Change #3: Rules limiting access to lockboxes to only NAR-affiliated real estate brokers
I’ve lived this one and it feels like an annoyance for everyone. When my wife and I purchased a home we didn’t use a buyer agent, which meant that any time we wanted to see the house we needed to be on the seller agent’s schedule. Not a huge deal, but it’s inconvenient when we we’re trying to get into the home to take measurements, color samples, or the like.
Although our experience wasn’t wildly inconvenient, this ruling could impact other buyers who opt not to use an agent. Relating to the above, by limiting lockbox access you are limiting the groups of people that can view a home, which is inherently anti-competitive. It’s another barrier for Realtors to lock up commissions, or at least stack the deck in their favor. People buy homes without an agent all the time, but it’s smaller frictions such as lockbox access that add up over time to make the experience a challenging, time-consuming one.

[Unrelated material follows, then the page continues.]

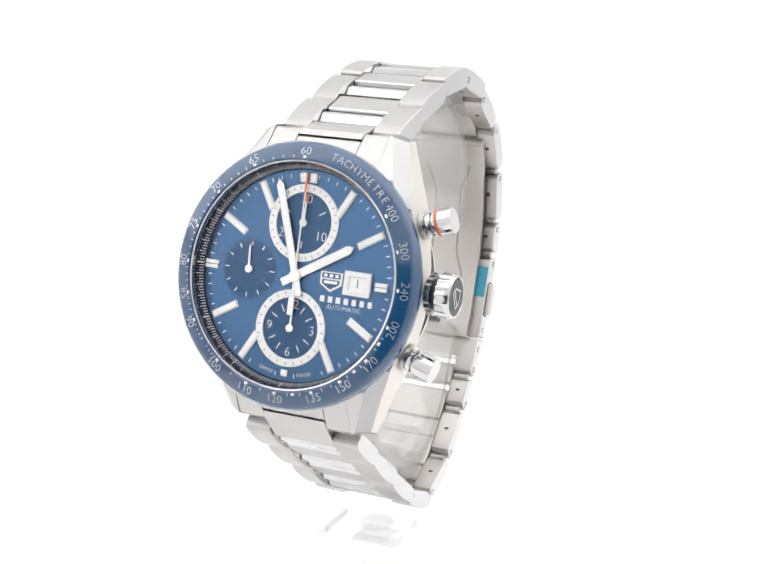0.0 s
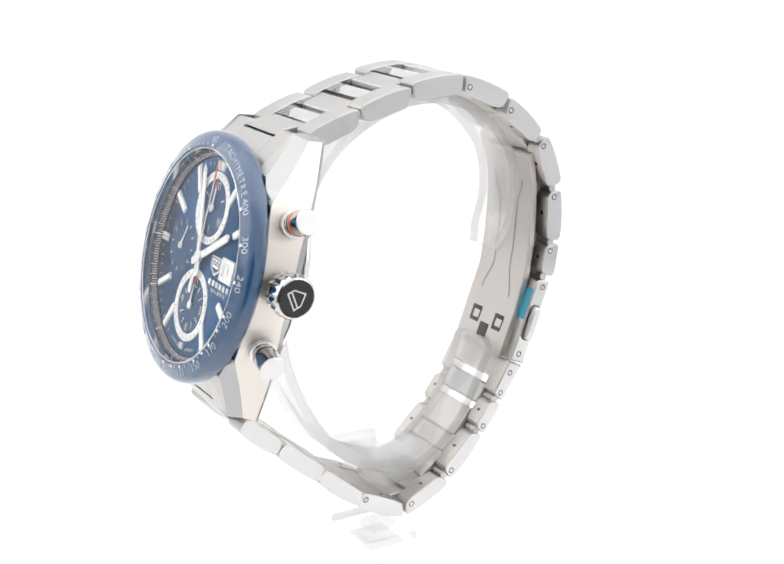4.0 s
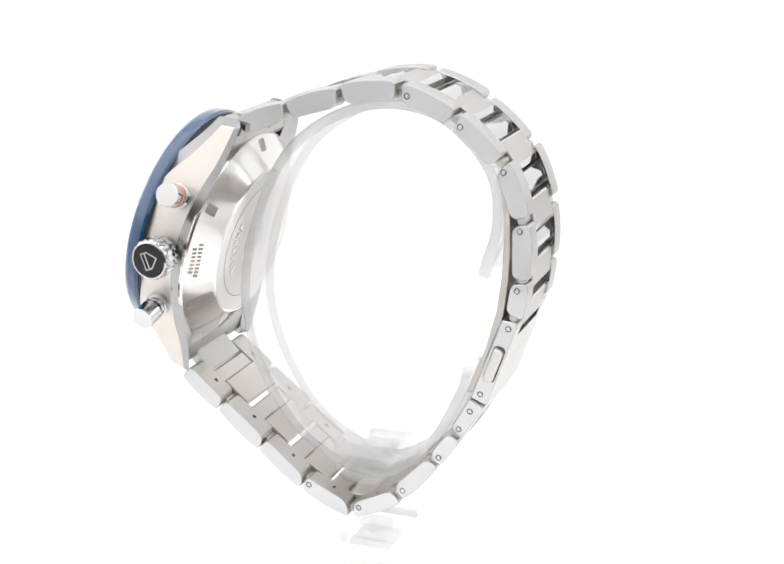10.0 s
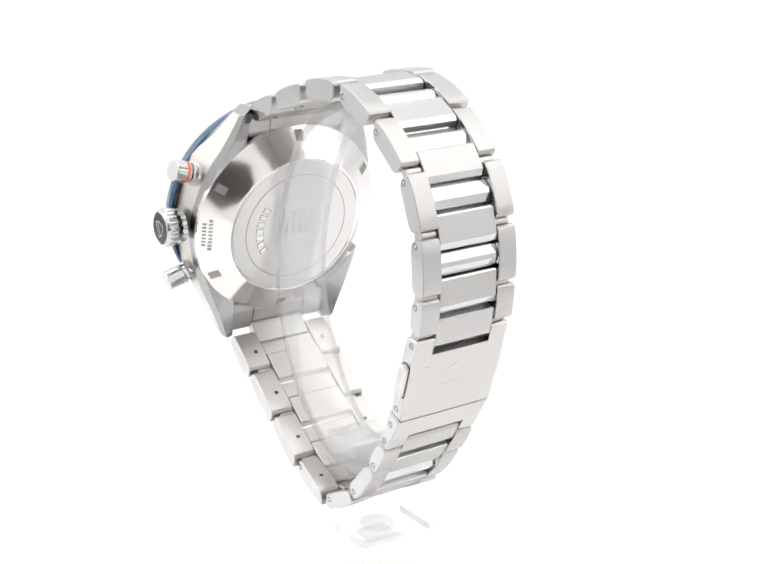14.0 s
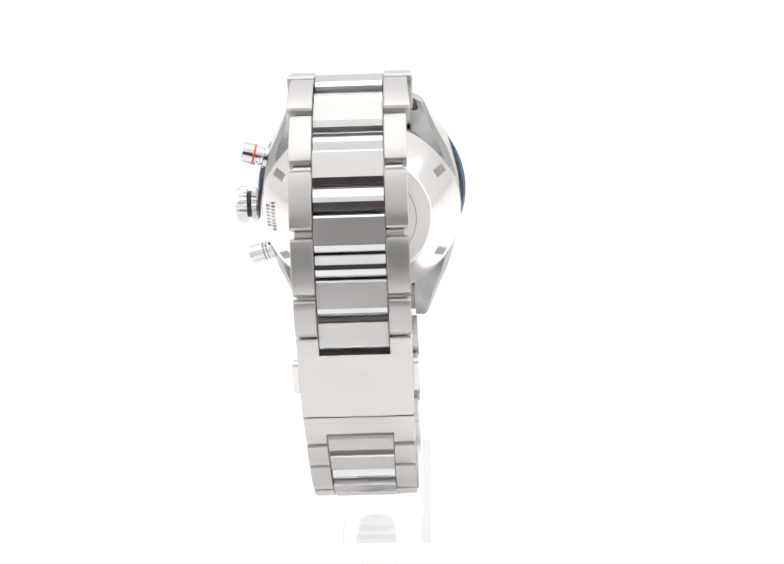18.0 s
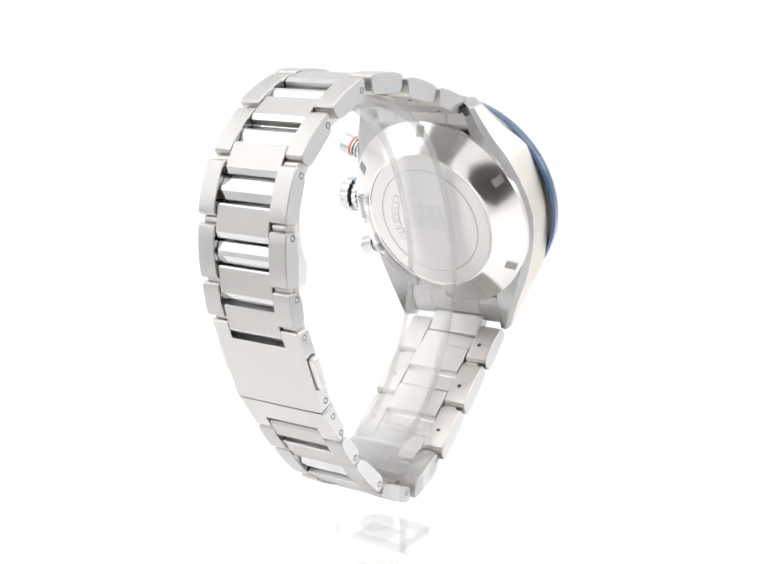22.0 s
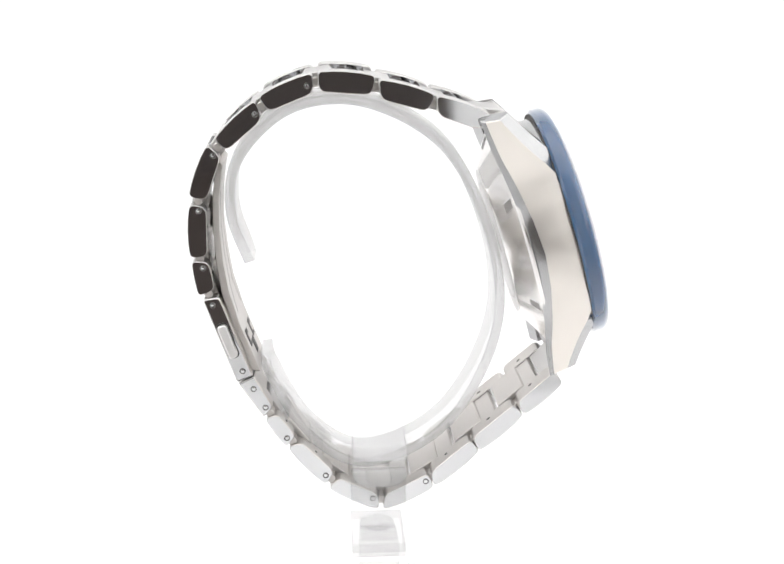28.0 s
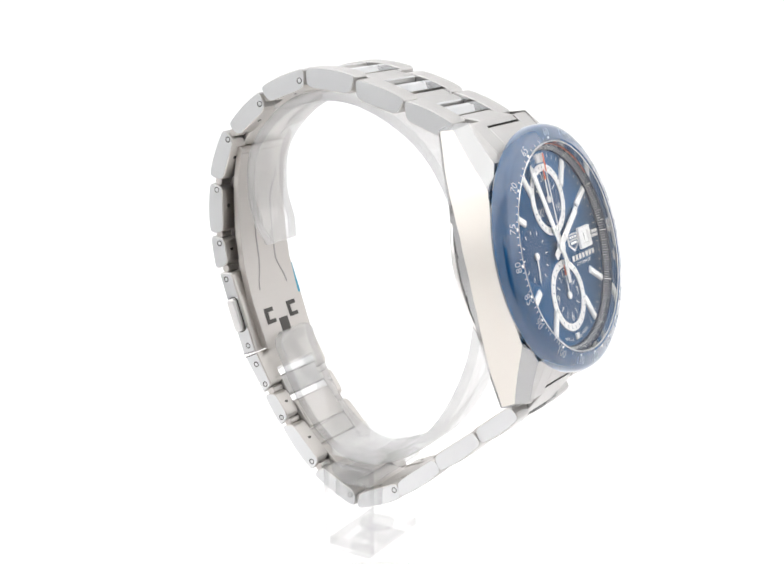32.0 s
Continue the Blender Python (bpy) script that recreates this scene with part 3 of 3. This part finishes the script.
def first_plate(at, t, o, s):
    """The centre plate that meets the end link: a sloped front face, then the flat top."""
    c0, c1 = CASE @ Vector((0, 21.98 * s, -5.5)), CASE @ Vector((0, 22.95 * s, -6.25))
    low = CASE @ Vector((0, 21.98 * s, -8.4))
    far = at + t * 2.05 + o * 0.05
    poly = [(c0.y, c0.z), (c1.y, c1.z), tuple(far), tuple(far + t * 0.5 - o * 0.35), tuple(far + t * 0.5 - o * 2.2), tuple(far - t * 2.4 - o * 2.5), (low.y, low.z)]
    part("centre_plate", prism(bmesh.new(), poly, -5.52, 5.52, 0.12), brushed, watch, "brushed centre link plate", 20)


a, b, t, o = frame_of(LINKS["a1"])
first_plate(a, t, o, 1)
a, b, t, o = frame_of(LINKS["e4"])
first_plate(b, -t, o, -1)

# end links between the lugs
for s in (1, -1):
    poly = [(15.0, -1.54), (16.4, -1.53), (22.75, -5.93), (22.95, -6.3), (22.95, -9.0), (18.9, -9.4), (17.5, -8.6)]
    el_bm = bmesh.new()
    for x0, x1 in ((5.6, 9.93), (-9.93, -5.6)):
        prism(el_bm, rounded([(u * s, n) for u, n in poly], 0.12, 2), x0, x1, 0.1, lambda x, u, n: CASE @ Vector((x, u, n)))
    end_link = part("end_link", el_bm, brushed, watch, "brushed steel end link between the lugs", 20)
    mid_poly = [(15.0, -1.57), (16.4, -1.56), (21.5, -5.09), (21.6, -5.25), (21.6, -9.2), (18.9, -9.4), (17.6, -8.6)]
    part("end_link_bridge", prism(bmesh.new(), [(u * s, n) for u, n in mid_poly], -5.5, 5.5, 0.1, lambda x, u, n: CASE @ Vector((x, u, n))), brushed, end_link, "brushed centre bridge", 20)
    part("spring_bar", prism(bmesh.new(), [((21.6 + 0.6 * math.cos(math.tau * i / 12)) * s, -7.6 + 0.7 * math.sin(math.tau * i / 12)) for i in range(12)], -9.9, 9.9, 0.05, lambda x, u, n: CASE @ Vector((x, u, n))), dark_steel, end_link, "dark spring bar")


def notched(q, cut_start, cut):
    """A full-width piece with a notch for the centre plate at one end."""
    a, b, c, d = (Vector(v) for v in q)
    bm = bmesh.new()
    L = (b - a).length
    f = cut / L
    if cut_start:
        main = (a + (b - a) * f, b, c, d + (c - d) * f)
    else:
        main = (a, a + (b - a) * (1 - f), d + (c - d) * (1 - f), d)
    prism(bm, [tuple(v) for v in main], -INNER, INNER, 0.2, None, (0, 0))
    whole = rounded([tuple(v) for v in (a, b, c, d)], [0.6, 0.1, 0.1, 0.6] if cut_start else [0.1, 0.6, 0.6, 0.1], 3)
    prism(bm, whole, INNER, HALFW, 0.22, None, (0, 1))
    prism(bm, whole, -HALFW, -INNER, 0.22, None, (1, 0))
    return bm


clasp = part("clasp_cover", notched(CLASP, True, 3.2), [brushed_cross, polished, inner_steel], watch, "brushed steel folding clasp cover with engraved shield", 20, chooser=link_pick)
keeper = part("clasp_end_piece", notched(KEEPER, False, 3.0), [brushed_cross, polished, inner_steel], watch, "brushed steel clasp end piece", 20, chooser=link_pick)
for s in (1, -1):
    pin(HALFW * s, 28.1, 4.0, clasp), pin(HALFW * s, 23.35, -7.9, clasp)
    pin(HALFW * s, 21.54, -11.2, keeper), pin(HALFW * s, 19.56, -14.65, keeper)
a, b, t, o = frame_of(CLASP)
mid = a + t * 8.3 - o * 1.35
btn = rounded([tuple(mid + t * u + o * v) for u, v in ((-3.1, -0.85), (3.1, -0.85), (3.1, 0.85), (-3.1, 0.85))], 0.8, 4)
for s in (1, -1):
    part("push_button", prism(bmesh.new(), btn, min(8.6 * s, 10.2 * s), max(8.6 * s, 10.2 * s), 0.25), back_steel, clasp, "satin release button")
    fr = rounded([tuple(mid + t * u + o * v) for u, v in ((-3.35, -1.05), (3.35, -1.05), (3.35, 1.05), (-3.35, 1.05))], 0.9, 4)
    # dark plate round the button, painting the shade of its recess
    part("button_recess_shade", prism(bmesh.new(), fr, min(8.6 * s, 9.16 * s), max(8.6 * s, 9.16 * s), 0.02), dark_steel, clasp)
ENG = Matrix(((1, 0, 0, 0), (0, t.x, o.x, (a + t * 8.2).x), (0, t.y, o.y, (a + t * 8.2).y), (0, 0, 0, 1)))
em = bmesh.new()
for pts in (((-2.8, -0.4), (0, -2.3)), ((0, -2.3), (2.8, -0.4)), ((-2.8, 0.1), (2.8, 0.1)), ((-2.8, 1.6), (2.8, 1.6)), ((-2.8, -0.4), (-2.8, 0.1)), ((2.8, -0.4), (2.8, 0.1))):
    p, q = Vector(pts[0]), Vector(pts[1])
    c = (p + q) / 2
    slab(em, rect(c.x, c.y, (q - p).length, 0.11, math.degrees(math.atan2((q - p).y, (q - p).x))), 0, 0.02, 0.004, ENG)
part("shield_engraving", em, inner_steel, clasp, "fine engraved shield outline")

# folding blades inside the clasp
def strip(outer, inner, x0, x1, bevel=0.12):
    return prism(bmesh.new(), list(outer) + list(inner)[::-1], x0, x1, bevel)


BO = [(27.0, 27.0), (27.6, 22.0), (27.7, 17.0), (27.4, 11.5), (26.7, 6.0), (25.0, -0.2), (21.9, -8.4)]
BI = [(25.8, 27.0), (26.5, 22.0), (26.6, 17.0), (26.2, 11.5), (25.4, 6.0), (23.6, -0.3), (20.3, -8.7)]
blade = part("clasp_blade", strip(BO, BI, -7.0, 7.0), inner_steel, watch, "satin steel folding clasp blade", 30)
for side in (1, -1):
    left = []
    for k in range(33):
        u = k / 32
        z = 23.0 - 21.5 * u
        y = float(np.interp(-z, [-p[1] for p in BI], [p[0] for p in BI]))
        e = max(0.0, abs(u - 0.5) * 2 - 0.5) / 0.5
        x = side * (2.5 + 1.7 * e * e * (3 - 2 * e))
        left.append((x, y, z))
    rings = [[Vector((x + dx, y + dy, z)) for dx, dy in ((-0.17, -0.04), (0.17, -0.04), (0.17, 0.1), (-0.17, 0.1))] for x, y, z in left]
    # a dark ribbon on the blade paints the slit's shade
    part("blade_slit_shade", skin(bmesh.new(), rings), recess_shade_steel, blade, "dark bowed strip standing for the shade in a long slit", 30)
for x in (-3.5, 3.5):
    # windows are not cut: dark plates paint the shade in them
    part("blade_window_shade", box(bmesh.new(), (x - 1.3, -1.5, -0.2), (x + 1.3, 1.5, 0.04), 0.02, Matrix(((1, 0, 0, 0), (0, 0.36, -0.93, 22.35), (0, 0.93, 0.36, -3.3), (0, 0, 0, 1)))), dark_steel, blade, "dark square plate standing for the shade in a window")
    part("window_tongue", box(bmesh.new(), (x - 0.5, -0.75, 0.0), (x + 1.25, 0.7, 0.12), 0.04, Matrix(((1, 0, 0, 0), (0, 0.36, -0.93, 22.35), (0, 0.93, 0.36, -3.3), (0, 0, 0, 1)))), inner_steel, blade)
# the notch too is a dark plate of painted shade
part("blade_notch_shade", box(bmesh.new(), (-1.3, -1.5, -0.2), (1.3, 1.2, 0.05), 0.02, Matrix(((1, 0, 0, 0), (0, 0.36, -0.93, 21.55), (0, 0.93, 0.36, -5.4), (0, 0, 0, 1)))), dark_steel, blade, "dark plate standing for the shade in the blade end's notch")
part("hinge_barrel", prism(bmesh.new(), [(26.4 + 0.8 * math.cos(math.tau * i / 14), 27.6 + 0.8 * math.sin(math.tau * i / 14)) for i in range(14)], -7.0, 7.0, 0.1), inner_steel, blade, "round hinge barrel")
a, b, c, d = (Vector(v) for v in CLASP)
tt = (c - d).normalized()
nn = Vector((tt.y, -tt.x))
if nn.dot(d - a) < 0:
    nn = -nn
part("protective_film", prism(bmesh.new(), [tuple(d + tt * u + nn * v) for u, v in ((1.6, 0.0), (7.4, 0.0), (7.4, 0.12), (1.6, 0.12))], 5.0, 8.9, 0.03), film_blue, clasp, "blue protective film remnant")

# ---------------------------------------------------------------- clear stand (millimetres, its foot on the floor)
stand = tagged(new("display_stand"), "clear acrylic watch stand with an open ring holder", "display stand")
SZ = BODY_Z / MM


def spline(points, steps=8):
    pts = [Vector(p) for p in points]
    pts = [2 * pts[0] - pts[1]] + pts + [2 * pts[-1] - pts[-2]]
    out = []
    for p0, p1, p2, p3 in zip(pts, pts[1:], pts[2:], pts[3:]):
        for k in range(steps):
            u = k / steps
            out.append(0.5 * (2 * p1 + (p2 - p0) * u + (2 * p0 - 5 * p1 + 4 * p2 - p3) * u * u + (3 * p1 - p0 - 3 * p2 + p3) * u ** 3))
    return out + [pts[-2]]


RING = [(21.8, 10.5), (24.6, 20.0), (22.8, 29.5), (13.5, 37.6), (0.5, 38.0), (-13.0, 29.5), (-20.8, 12.0), (-21.0, -4.0), (-12.5, -20.0), (1.5, -27.0), (12.0, -21.5), (18.6, -10.0), (19.4, -6.0)]
line = spline(RING)
rings = []
for i, p in enumerate(line):
    t = (line[min(i + 1, len(line) - 1)] - line[max(i - 1, 0)]).normalized()
    n = Vector((-t.y, t.x))
    hw = 5.0 if 2 < i < len(line) - 3 else 5.0 - 0.45 * (3 - min(i, len(line) - 1 - i))
    sec = rounded([(-hw, -0.95), (hw, -0.95), (hw, 0.95), (-hw, 0.95)], 0.3, 2)
    rings.append([Vector((x + 2.3, p.x + n.x * h, p.y + n.y * h + SZ)) for x, h in sec])
part("ring_band", skin(bmesh.new(), rings), [acrylic, acrylic_edge], stand, "clear open acrylic ring band", 30, chooser=lambda f: 1 if abs(f.normal.x) > 0.5 else 0)
part("saddle", prism(bmesh.new(), [(y - 0.4, z + SZ) for y, z in rounded([(-4.8, -26.6), (4.8, -26.6), (4.8, -27.8), (2.6, -29.6), (-2.6, -29.6), (-4.8, -27.8)], 0.6, 3)], -8.3, 7.3, 0.3), acrylic_milky, stand, "clear acrylic saddle block")
part("saddle_clamp", prism(bmesh.new(), [(y - 0.4, z + SZ) for y, z in rounded([(-4.8, -24.7), (4.8, -24.7), (4.8, -22.2), (4.2, -21.5), (-4.2, -21.5), (-4.8, -22.2)], 0.4, 3)], -8.3, 7.3, 0.3), acrylic, stand, "clear acrylic clamp bar inside the ring")
part("side_plate", box(bmesh.new(), (-10.1, -4.8, SZ - 42.2), (-8.5, 4.8, SZ - 25.5), 0.25), [acrylic_thin, acrylic_foot], stand, "clear upright side plate", chooser=lambda f: 1 if abs(f.normal.x) < 0.8 else 0)
foot_bm = box(bmesh.new(), (-8.46, -4.8, SZ - 42.2), (6.2, 4.8, SZ - 40.4), 0.25)
part("cross_foot", foot_bm, [acrylic_thin, acrylic_foot], stand, "clear cross plate", chooser=lambda f: 1 if abs(f.normal.z) < 0.8 else 0)
part("screw_disc", disc(bmesh.new(), 3.2, SZ - 40.38, SZ - 39.9, 40, None, 0.15), acrylic, stand, "clear round boss")
part("stem", box(bmesh.new(), (-3.7, -3.9, 4.0), (3.7, 3.3, SZ - 42.24), 0.3), [acrylic_thin, acrylic_foot], stand, "clear square stem", chooser=lambda f: 1 if abs(f.normal.z) > 0.8 else 0)
part("base_plate", disc(bmesh.new(), 26.0, 0.2, 3.95, 64, None, 0.4), acrylic_thin, stand, "clear round base plate")


# ---------------------------------------------------------------- what moves
def motions():
    times = [i for i in range(33)]
    offset = Matrix.Translation((0.00252, 0, BODY_Z)) @ pose(0, 0, 0, 0, 1.5, 0)
    walk(watch, [(t, pose(0, 0, 0, 0, 0, turn(t)) @ offset) for t in times])
    walk(stand, [(t, pose(0, 0, 0, 0, 0, turn(t))) for t in times])
    walk(seconds_hand, [(t, SECONDS_BASE @ pose(0, 0, 0, 0, 0, -(356 + 6 * t))) for t in times])


motions()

Technology Driving Regulatory Changes
I see these rulings as a step in the right direction, but they’re largely reactive to what technology is unlocking for real estate consumers. My hope is that technology will continue to unlock more value for consumers, but I also hope that regulations can be more proactive in allowing technology to change compensation structures. If consumers are left with high friction, expensive transactions, it’s a detriment to the ecosystem and only positive for REALTORs. I envision a middle ground where great agents continue to be highly compensated and motivated and consumers ultimately pay for the service that they receive. Tech companies are chipping away, but it’s going to take time to get there.